Ci viene da ridere di gran gusto quando vediamo che il grande ipocrita obiettivo del bloccaccione antidittatoriale naufraga nel ridicolo, e nell’assemblea della redenta e risorta democrazia divampano il turpiloquio il vituperio la gazzarra il tumulto e la spassosissima cazzottata finale tra gli onorevoli.

Da tempo la nostra critica ha smascherata e disonorata la macchina parlamentare, e in bonaccia o in procella il nostro disprezzo le è stato dichiarato da dieci decenni almeno a questa parte.

Non abbiamo sentito un ette di compassione quando il duce le ha minacciato il bivacco di manipoli, sebbene ci preoccupasse gravemente il pericolo della nostalgia che la ingenua, generosa classe operaia avrebbe nutrito per la ripresa dei ludi cartacei. Siamo lieti ora che gli antifascisti ormai padroni finiscano di disonorare il parlamento e scrivano le sue pagine più vergognose tra il morboso interesse degli snob delle tribune.

Se il pubblico italiano è stato diseducato, secondo il luogo comune, da Mussolini, quelle erano rose e fiori rispetto ad oggi. In questi giorni, per un lettore che si sia sorbite le clausole del tanto discusso Patto Atlantico, mille si sono degustati con voluttà di tipo erotizzante la narrativa dei lanci di Pajetta e dei pugni di Tomba, recata nello stesso giorno dalle centinaia di quotidiani di troppo che ha la penisola.

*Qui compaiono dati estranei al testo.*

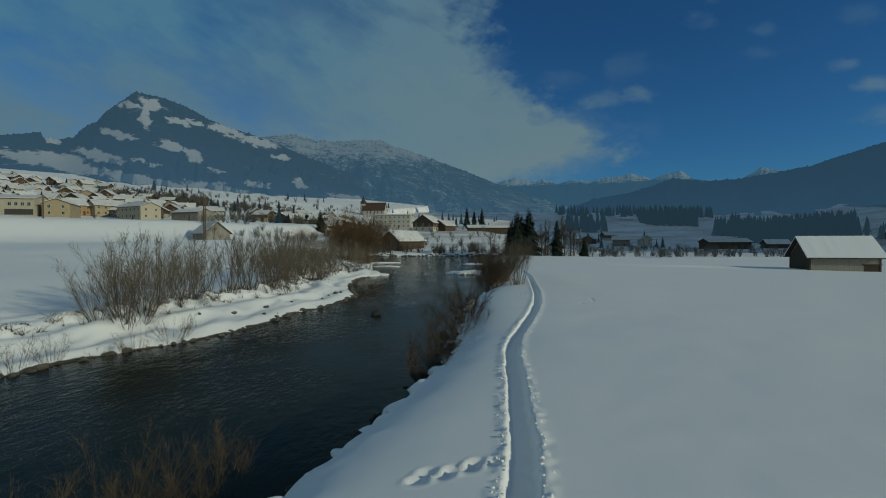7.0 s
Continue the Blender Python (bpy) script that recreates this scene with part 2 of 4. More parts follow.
NEEDLE = rough_material("spruce_needles", (0.009, 0.017, 0.013), (0.022, 0.034, 0.025), 1.5, 0.85, 0.5, 0.05)
FARNEEDLE = veiled_wood("hazed_far_spruce_needles", 0.75)
MIDNEEDLE = veiled_wood("hazed_slope_spruce_needles", 0.35)
BOARD = plank_material("weathered_boards", (0.24, 0.225, 0.19), (0.46, 0.43, 0.37))
DARKBOARD = plank_material("dark_boards", (0.05, 0.038, 0.028), (0.12, 0.09, 0.065))
BROWNBOARD = plank_material("brown_boards", (0.055, 0.038, 0.027), (0.13, 0.092, 0.065))
CREAM = rough_material("cream_plaster", (0.36, 0.33, 0.255), (0.45, 0.41, 0.32), 0.8, 0.9, 0.2, 0.01, c=(0.27, 0.24, 0.19))
WHITE = rough_material("white_plaster", (0.38, 0.375, 0.34), (0.48, 0.47, 0.43), 0.8, 0.9, 0.2, 0.01, c=(0.28, 0.27, 0.24))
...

Legalità, civiltà, libertà, gridano le due bande opposte di mantenuti dalla scheda, e passano ai cazzotti oggi, al resto domani.

Neutralità, pace, collaborazione tra capitale e socialismo, si grida da tutte e due le parti del fronte internazionale, dietro il quale entrambe le parti forgiano a più non posso armi feroci.

Noi siamo certi che si ricostruirà il partito della classe lavoratrice, che sdegnando di nascondere i propri scopi nella teoria come nell’azione provocherà all’aperta lotta le forze sinistre del capitale mondiale, dando a quei gridi menzogneri la risposta rivoluzionaria: violenza, dittatura, guerra sociale.